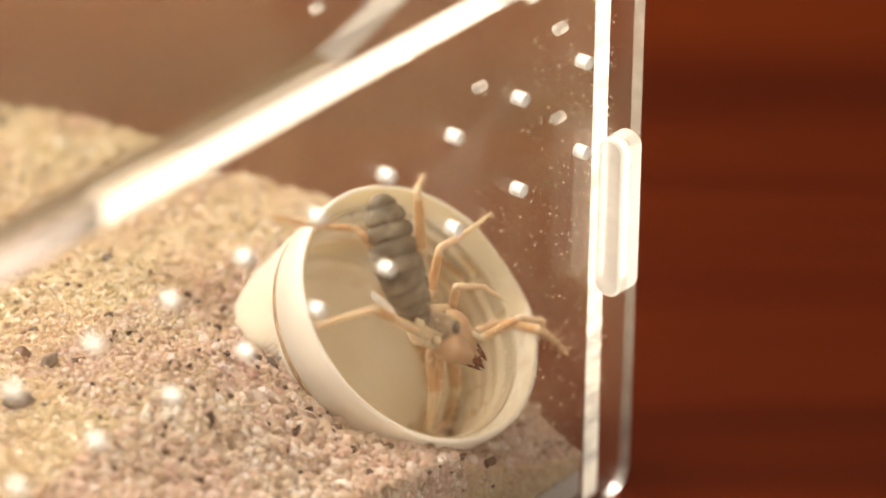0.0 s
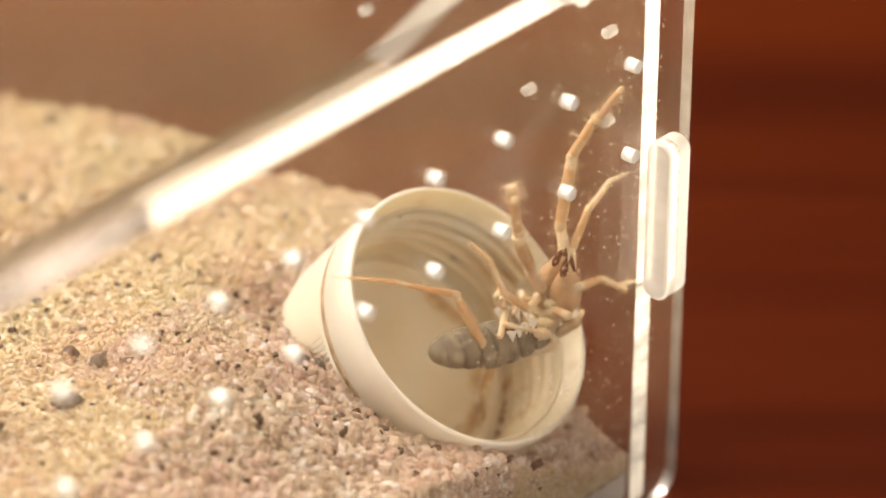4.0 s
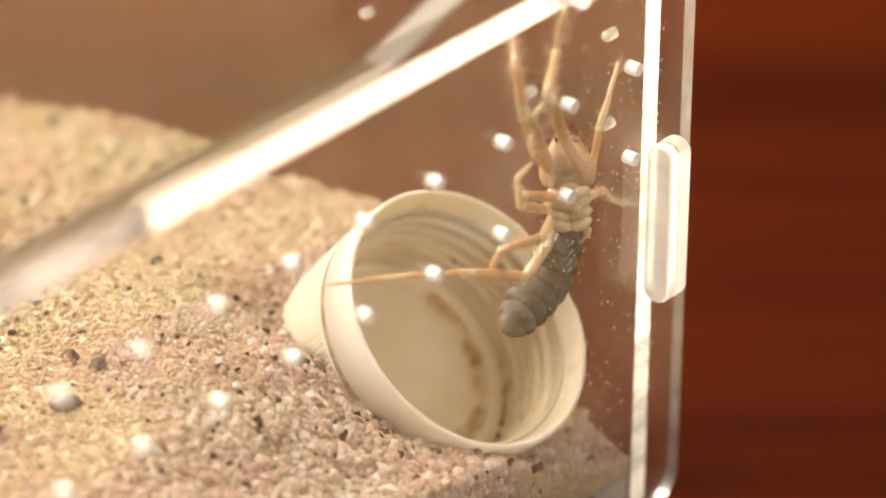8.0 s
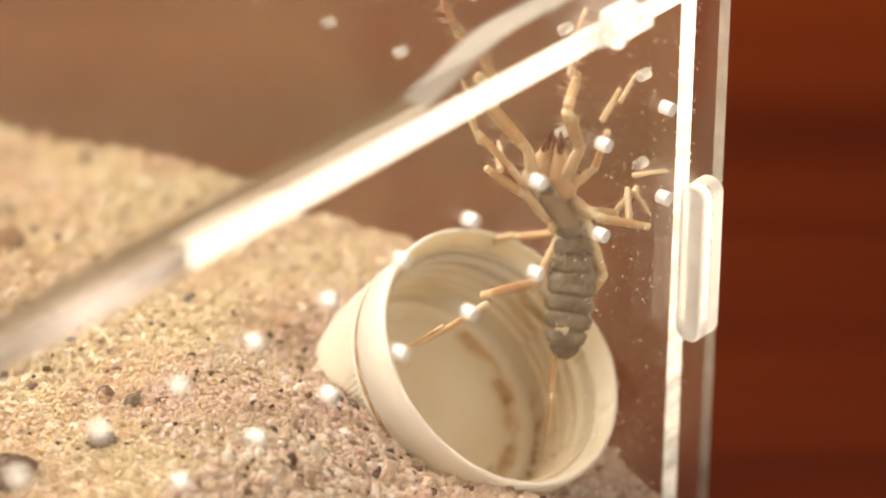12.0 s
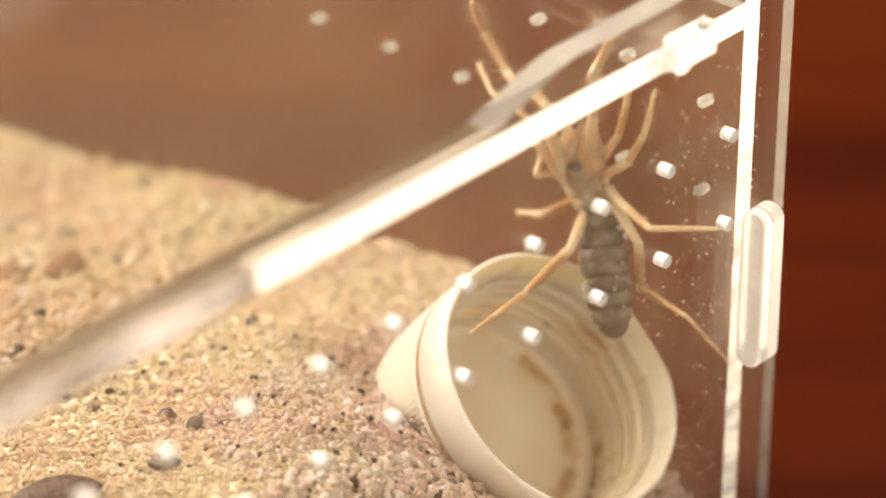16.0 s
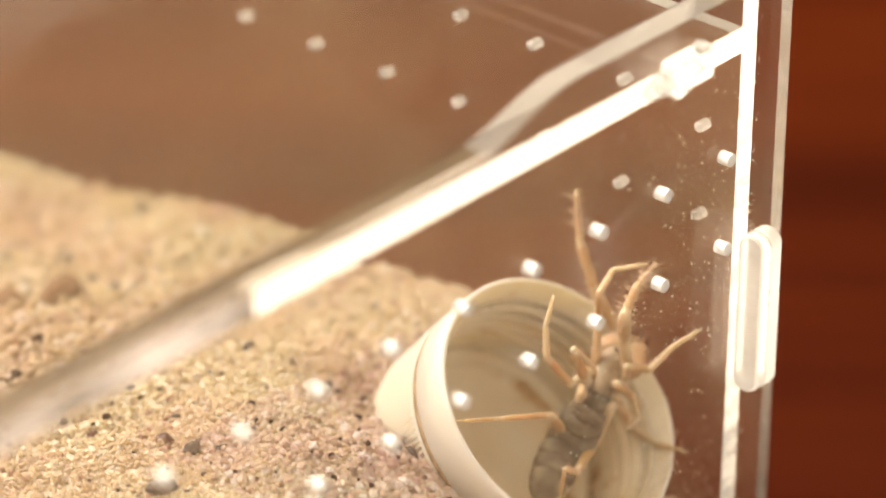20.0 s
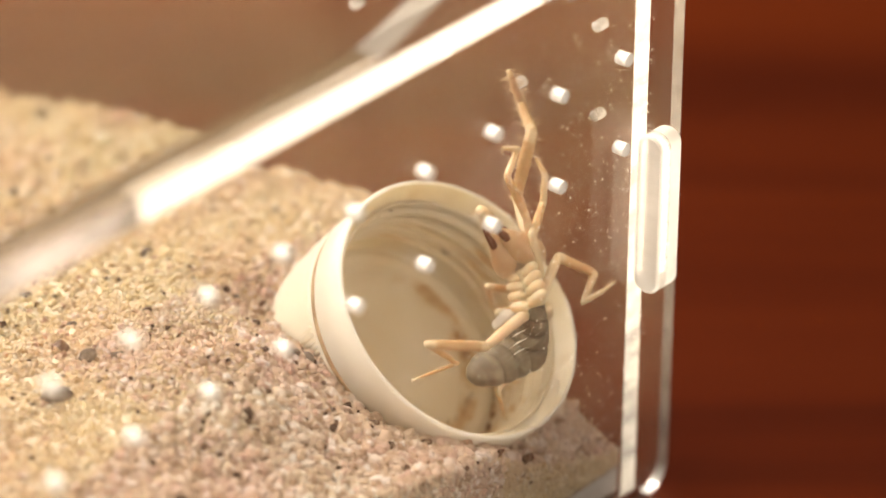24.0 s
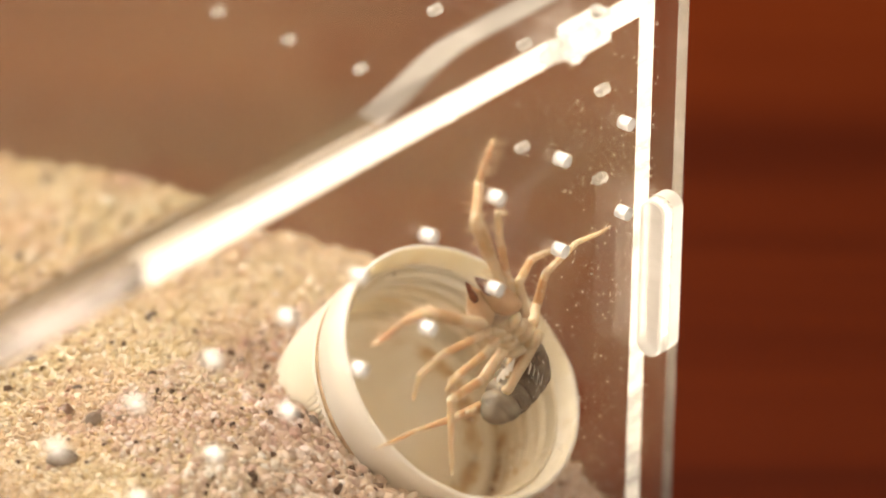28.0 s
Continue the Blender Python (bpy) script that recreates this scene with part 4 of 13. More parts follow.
......
Transcribe the whole listing exactly. Pictures are excluded.

- REPLY:
0.0 s
4.0 s
8.0 s
12.0 s
16.0 s
20.0 s
24.0 s
28.0 s
Continue the Blender Python (bpy) script that recreates this scene with part 4 of 13. More parts follow.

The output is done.